Excerpted records:
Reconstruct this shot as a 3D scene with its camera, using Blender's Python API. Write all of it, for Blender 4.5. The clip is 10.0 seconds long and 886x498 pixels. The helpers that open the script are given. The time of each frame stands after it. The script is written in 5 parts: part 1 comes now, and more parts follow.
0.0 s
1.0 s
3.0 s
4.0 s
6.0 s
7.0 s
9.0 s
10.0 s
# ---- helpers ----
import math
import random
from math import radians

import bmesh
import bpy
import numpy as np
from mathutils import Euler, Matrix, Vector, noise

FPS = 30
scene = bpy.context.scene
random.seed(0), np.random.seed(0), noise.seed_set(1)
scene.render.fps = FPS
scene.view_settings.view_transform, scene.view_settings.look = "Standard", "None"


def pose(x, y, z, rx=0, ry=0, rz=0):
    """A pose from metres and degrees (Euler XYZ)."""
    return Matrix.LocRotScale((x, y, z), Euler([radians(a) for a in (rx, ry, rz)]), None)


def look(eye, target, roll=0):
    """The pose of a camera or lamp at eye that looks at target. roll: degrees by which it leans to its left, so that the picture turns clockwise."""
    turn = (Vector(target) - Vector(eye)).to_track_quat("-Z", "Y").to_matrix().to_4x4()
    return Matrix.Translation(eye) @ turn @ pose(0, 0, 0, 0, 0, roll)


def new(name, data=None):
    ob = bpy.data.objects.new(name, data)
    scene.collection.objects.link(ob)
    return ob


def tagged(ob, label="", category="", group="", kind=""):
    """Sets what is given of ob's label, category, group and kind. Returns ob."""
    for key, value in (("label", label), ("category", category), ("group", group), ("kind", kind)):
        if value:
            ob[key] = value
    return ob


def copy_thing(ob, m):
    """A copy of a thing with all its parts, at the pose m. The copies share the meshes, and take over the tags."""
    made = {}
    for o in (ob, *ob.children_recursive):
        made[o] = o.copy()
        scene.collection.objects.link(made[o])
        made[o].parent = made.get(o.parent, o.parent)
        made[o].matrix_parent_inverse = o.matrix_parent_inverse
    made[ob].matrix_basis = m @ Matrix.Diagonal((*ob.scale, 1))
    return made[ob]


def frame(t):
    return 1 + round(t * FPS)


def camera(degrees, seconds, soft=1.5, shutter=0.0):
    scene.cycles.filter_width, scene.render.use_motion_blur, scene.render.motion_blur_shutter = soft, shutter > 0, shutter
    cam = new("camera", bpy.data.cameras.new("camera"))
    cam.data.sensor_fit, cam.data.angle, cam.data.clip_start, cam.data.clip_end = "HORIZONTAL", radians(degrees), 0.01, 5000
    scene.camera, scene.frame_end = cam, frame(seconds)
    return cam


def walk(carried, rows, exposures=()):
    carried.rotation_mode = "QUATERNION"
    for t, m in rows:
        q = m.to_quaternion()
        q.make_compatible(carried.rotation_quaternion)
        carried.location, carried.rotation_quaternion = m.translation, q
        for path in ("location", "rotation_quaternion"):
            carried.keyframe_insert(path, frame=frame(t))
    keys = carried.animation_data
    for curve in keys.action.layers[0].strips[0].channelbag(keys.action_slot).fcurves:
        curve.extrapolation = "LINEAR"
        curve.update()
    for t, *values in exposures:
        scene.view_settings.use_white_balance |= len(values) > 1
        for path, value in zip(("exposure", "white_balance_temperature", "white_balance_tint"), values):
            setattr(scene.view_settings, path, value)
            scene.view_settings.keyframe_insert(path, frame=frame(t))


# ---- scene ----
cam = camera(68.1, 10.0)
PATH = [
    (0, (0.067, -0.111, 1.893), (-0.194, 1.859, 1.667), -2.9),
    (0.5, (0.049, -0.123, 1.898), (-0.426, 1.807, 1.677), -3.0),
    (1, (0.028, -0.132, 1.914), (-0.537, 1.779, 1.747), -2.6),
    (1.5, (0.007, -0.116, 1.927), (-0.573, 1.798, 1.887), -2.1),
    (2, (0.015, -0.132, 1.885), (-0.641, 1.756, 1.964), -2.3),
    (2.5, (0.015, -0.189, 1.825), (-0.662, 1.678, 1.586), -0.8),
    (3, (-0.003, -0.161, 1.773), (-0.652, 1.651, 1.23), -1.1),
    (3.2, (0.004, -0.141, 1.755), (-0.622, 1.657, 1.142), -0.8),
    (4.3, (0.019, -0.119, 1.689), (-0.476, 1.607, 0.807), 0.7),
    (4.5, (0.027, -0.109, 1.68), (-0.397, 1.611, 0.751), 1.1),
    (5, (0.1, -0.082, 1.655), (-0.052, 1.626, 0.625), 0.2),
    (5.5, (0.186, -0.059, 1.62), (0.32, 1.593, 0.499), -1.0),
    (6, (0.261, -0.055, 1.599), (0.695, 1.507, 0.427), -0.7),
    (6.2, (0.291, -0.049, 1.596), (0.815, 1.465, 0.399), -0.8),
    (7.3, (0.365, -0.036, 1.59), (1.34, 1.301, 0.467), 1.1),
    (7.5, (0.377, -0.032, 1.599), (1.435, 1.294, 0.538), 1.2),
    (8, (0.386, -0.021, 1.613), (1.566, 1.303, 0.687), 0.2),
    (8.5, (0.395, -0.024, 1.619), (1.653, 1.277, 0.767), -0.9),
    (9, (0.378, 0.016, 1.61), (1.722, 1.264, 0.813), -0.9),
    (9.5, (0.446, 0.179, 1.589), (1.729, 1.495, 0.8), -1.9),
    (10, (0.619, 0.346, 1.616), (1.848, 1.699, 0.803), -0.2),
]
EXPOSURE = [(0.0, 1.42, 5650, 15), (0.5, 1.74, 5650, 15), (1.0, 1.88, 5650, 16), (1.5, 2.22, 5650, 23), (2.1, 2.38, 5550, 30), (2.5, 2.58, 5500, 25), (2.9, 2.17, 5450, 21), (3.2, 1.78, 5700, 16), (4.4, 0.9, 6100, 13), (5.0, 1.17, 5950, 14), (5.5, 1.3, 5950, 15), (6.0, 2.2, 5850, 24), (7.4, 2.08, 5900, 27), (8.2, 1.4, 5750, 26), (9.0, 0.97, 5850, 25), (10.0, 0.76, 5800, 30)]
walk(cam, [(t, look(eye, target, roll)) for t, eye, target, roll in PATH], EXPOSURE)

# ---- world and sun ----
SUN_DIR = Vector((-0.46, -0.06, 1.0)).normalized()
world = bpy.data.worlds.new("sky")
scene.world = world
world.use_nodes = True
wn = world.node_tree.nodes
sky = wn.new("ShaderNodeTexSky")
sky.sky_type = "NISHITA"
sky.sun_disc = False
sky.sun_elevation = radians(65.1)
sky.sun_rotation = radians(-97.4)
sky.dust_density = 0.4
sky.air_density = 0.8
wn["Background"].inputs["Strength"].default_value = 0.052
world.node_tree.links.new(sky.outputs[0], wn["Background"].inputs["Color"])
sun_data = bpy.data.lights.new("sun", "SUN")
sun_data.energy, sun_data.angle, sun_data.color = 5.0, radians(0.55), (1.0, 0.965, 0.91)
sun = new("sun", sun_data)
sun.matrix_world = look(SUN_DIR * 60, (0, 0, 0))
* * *
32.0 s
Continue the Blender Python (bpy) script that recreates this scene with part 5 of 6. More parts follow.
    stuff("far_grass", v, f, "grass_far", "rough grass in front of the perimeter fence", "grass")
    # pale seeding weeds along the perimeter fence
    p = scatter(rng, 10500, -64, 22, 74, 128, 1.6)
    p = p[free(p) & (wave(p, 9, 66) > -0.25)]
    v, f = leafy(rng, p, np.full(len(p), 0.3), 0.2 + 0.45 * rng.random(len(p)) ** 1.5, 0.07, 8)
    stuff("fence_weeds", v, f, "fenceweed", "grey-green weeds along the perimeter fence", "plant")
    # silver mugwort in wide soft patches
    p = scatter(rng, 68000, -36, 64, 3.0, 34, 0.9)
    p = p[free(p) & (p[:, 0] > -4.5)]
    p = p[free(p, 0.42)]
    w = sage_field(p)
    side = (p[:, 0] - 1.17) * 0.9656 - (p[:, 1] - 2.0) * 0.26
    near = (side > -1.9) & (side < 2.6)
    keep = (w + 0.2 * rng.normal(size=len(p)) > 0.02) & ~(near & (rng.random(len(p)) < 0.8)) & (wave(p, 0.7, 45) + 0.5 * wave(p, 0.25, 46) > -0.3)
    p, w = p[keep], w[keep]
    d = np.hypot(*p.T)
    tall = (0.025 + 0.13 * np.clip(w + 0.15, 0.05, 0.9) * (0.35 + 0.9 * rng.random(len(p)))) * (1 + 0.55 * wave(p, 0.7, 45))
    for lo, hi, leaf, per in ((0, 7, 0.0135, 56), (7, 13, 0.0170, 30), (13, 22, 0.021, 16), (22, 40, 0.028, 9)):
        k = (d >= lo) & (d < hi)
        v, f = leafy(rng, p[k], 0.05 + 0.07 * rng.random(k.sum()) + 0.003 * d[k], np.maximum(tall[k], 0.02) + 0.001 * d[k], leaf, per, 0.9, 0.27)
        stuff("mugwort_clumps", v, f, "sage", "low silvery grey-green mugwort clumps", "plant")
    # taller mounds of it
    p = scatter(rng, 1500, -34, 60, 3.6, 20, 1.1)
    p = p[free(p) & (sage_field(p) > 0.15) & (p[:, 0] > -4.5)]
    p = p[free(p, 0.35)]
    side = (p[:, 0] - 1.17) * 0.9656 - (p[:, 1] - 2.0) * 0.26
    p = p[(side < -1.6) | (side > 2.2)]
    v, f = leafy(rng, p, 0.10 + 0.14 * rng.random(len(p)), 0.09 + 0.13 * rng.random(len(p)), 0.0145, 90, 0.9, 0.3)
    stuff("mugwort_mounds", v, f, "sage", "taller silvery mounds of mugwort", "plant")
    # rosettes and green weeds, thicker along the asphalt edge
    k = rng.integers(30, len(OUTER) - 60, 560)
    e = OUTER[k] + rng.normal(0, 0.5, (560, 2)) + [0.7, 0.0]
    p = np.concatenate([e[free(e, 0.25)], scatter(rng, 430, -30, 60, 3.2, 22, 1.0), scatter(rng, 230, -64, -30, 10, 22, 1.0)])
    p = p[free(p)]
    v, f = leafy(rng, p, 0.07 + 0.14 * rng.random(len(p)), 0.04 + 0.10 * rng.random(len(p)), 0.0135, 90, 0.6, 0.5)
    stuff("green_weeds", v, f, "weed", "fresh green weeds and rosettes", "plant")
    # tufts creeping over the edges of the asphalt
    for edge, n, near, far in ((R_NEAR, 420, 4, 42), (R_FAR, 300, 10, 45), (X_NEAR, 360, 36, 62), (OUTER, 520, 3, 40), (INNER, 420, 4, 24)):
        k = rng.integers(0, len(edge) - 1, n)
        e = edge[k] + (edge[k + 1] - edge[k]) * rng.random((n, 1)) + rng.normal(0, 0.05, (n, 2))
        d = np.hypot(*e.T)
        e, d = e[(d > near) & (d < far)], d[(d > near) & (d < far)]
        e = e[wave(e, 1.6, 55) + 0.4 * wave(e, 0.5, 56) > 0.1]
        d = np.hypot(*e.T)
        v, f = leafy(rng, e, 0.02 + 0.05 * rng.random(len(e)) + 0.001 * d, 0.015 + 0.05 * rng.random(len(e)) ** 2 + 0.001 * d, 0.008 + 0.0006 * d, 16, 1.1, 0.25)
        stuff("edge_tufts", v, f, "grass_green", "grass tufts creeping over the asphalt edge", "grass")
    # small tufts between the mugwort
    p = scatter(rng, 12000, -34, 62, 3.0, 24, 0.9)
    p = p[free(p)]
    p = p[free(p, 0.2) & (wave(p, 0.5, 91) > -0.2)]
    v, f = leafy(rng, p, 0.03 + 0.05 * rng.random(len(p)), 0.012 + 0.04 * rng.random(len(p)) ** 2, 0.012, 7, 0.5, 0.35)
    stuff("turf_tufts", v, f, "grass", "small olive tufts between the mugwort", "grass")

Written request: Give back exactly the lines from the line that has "Reconstruct this shot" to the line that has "pose from metres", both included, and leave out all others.

Full answer:
Reconstruct this shot as a 3D scene with its camera, using Blender's Python API. Write all of it, for Blender 4.5. The clip is 10.0 seconds long and 886x498 pixels. The helpers that open the script are given. The time of each frame stands after it. The script is written in 5 parts: part 1 comes now, and more parts follow.
0.0 s
1.0 s
3.0 s
4.0 s
6.0 s
7.0 s
9.0 s
10.0 s
# ---- helpers ----
import math
import random
from math import radians

import bmesh
import bpy
import numpy as np
from mathutils import Euler, Matrix, Vector, noise

FPS = 30
scene = bpy.context.scene
random.seed(0), np.random.seed(0), noise.seed_set(1)
scene.render.fps = FPS
scene.view_settings.view_transform, scene.view_settings.look = "Standard", "None"


def pose(x, y, z, rx=0, ry=0, rz=0):
    """A pose from metres and degrees (Euler XYZ)."""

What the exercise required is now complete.